--- begin Given material ---

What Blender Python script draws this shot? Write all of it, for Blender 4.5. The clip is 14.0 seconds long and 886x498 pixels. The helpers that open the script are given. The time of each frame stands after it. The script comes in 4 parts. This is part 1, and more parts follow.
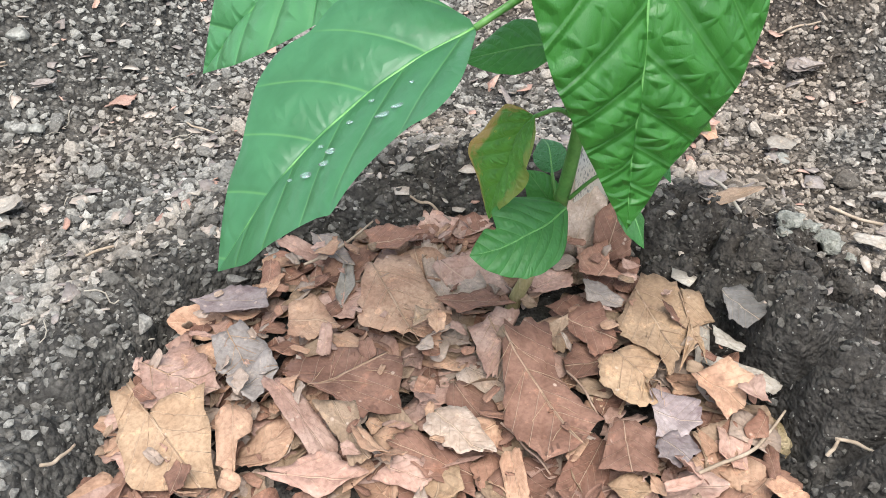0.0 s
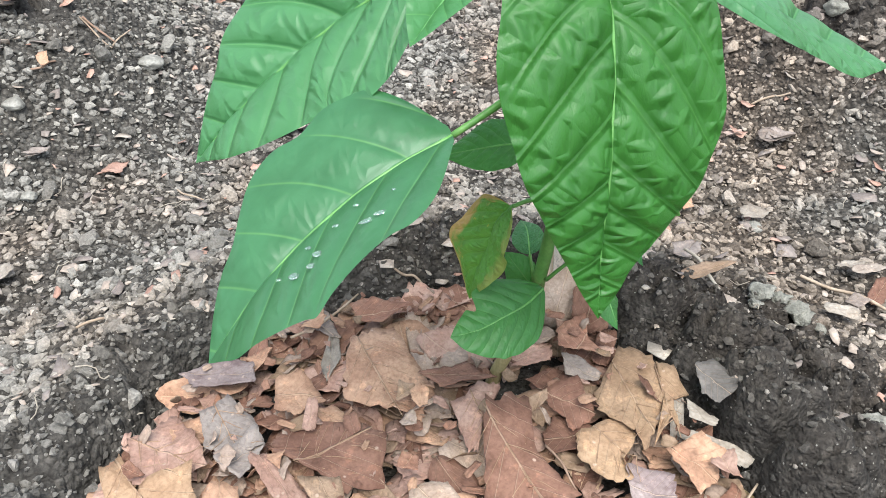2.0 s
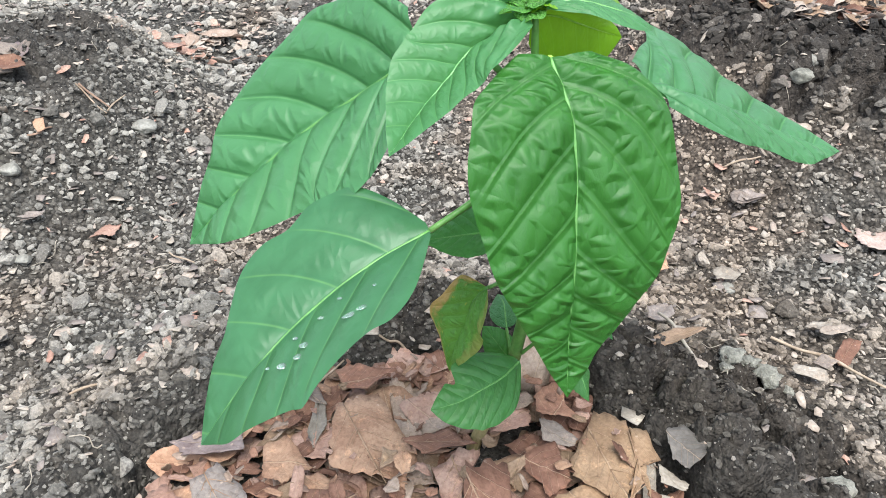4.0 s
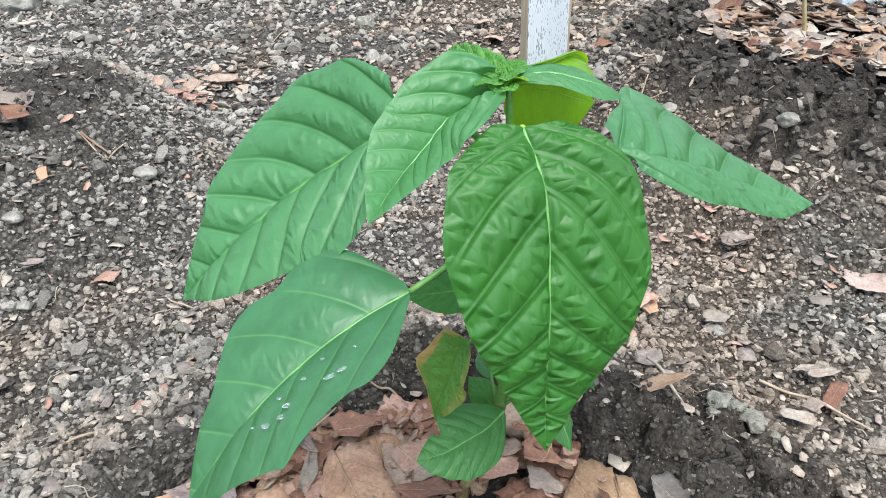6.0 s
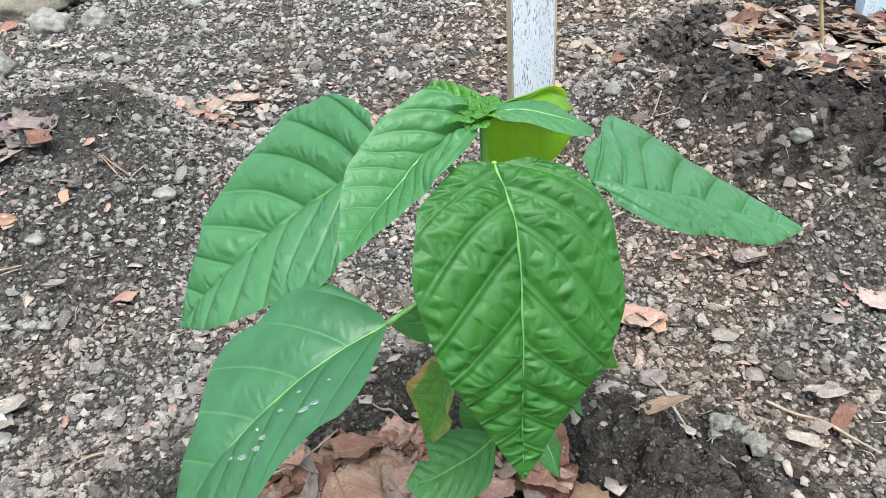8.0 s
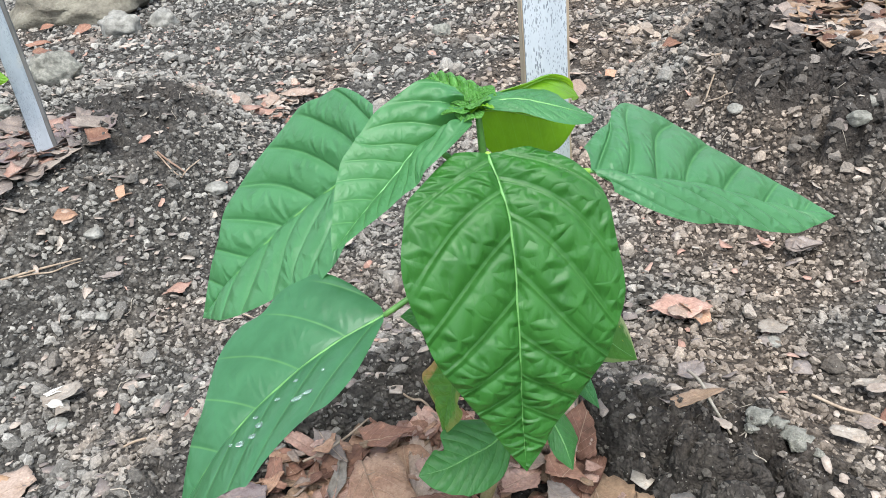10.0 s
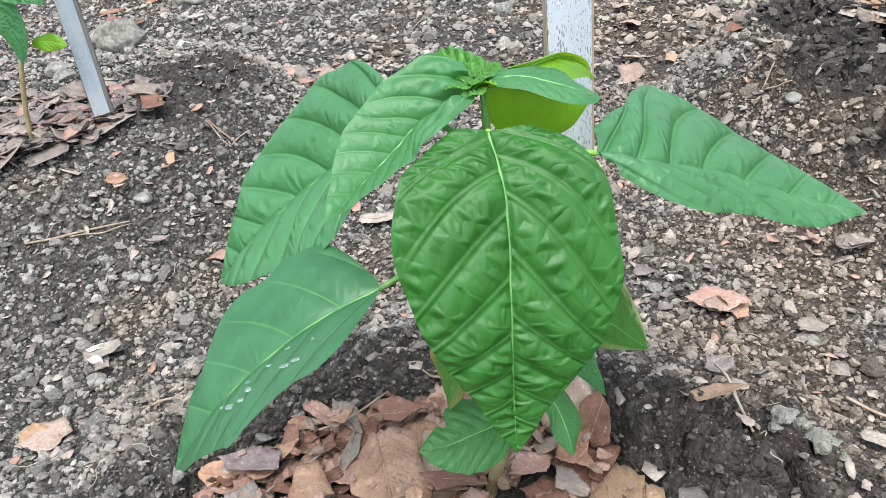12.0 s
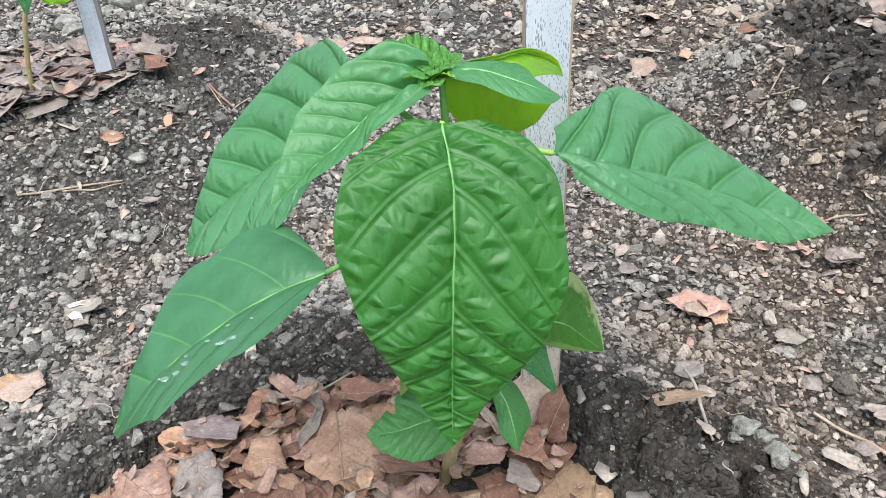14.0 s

--- end Given material ---

◆ **Task prompt**
Write out the whole listing exactly, and drop the pictures.

◆ **Output for this exercise**
What Blender Python script draws this shot? Write all of it, for Blender 4.5. The clip is 14.0 seconds long and 886x498 pixels. The helpers that open the script are given. The time of each frame stands after it. The script comes in 4 parts. This is part 1, and more parts follow.
0.0 s
2.0 s
4.0 s
6.0 s
8.0 s
10.0 s
12.0 s
14.0 s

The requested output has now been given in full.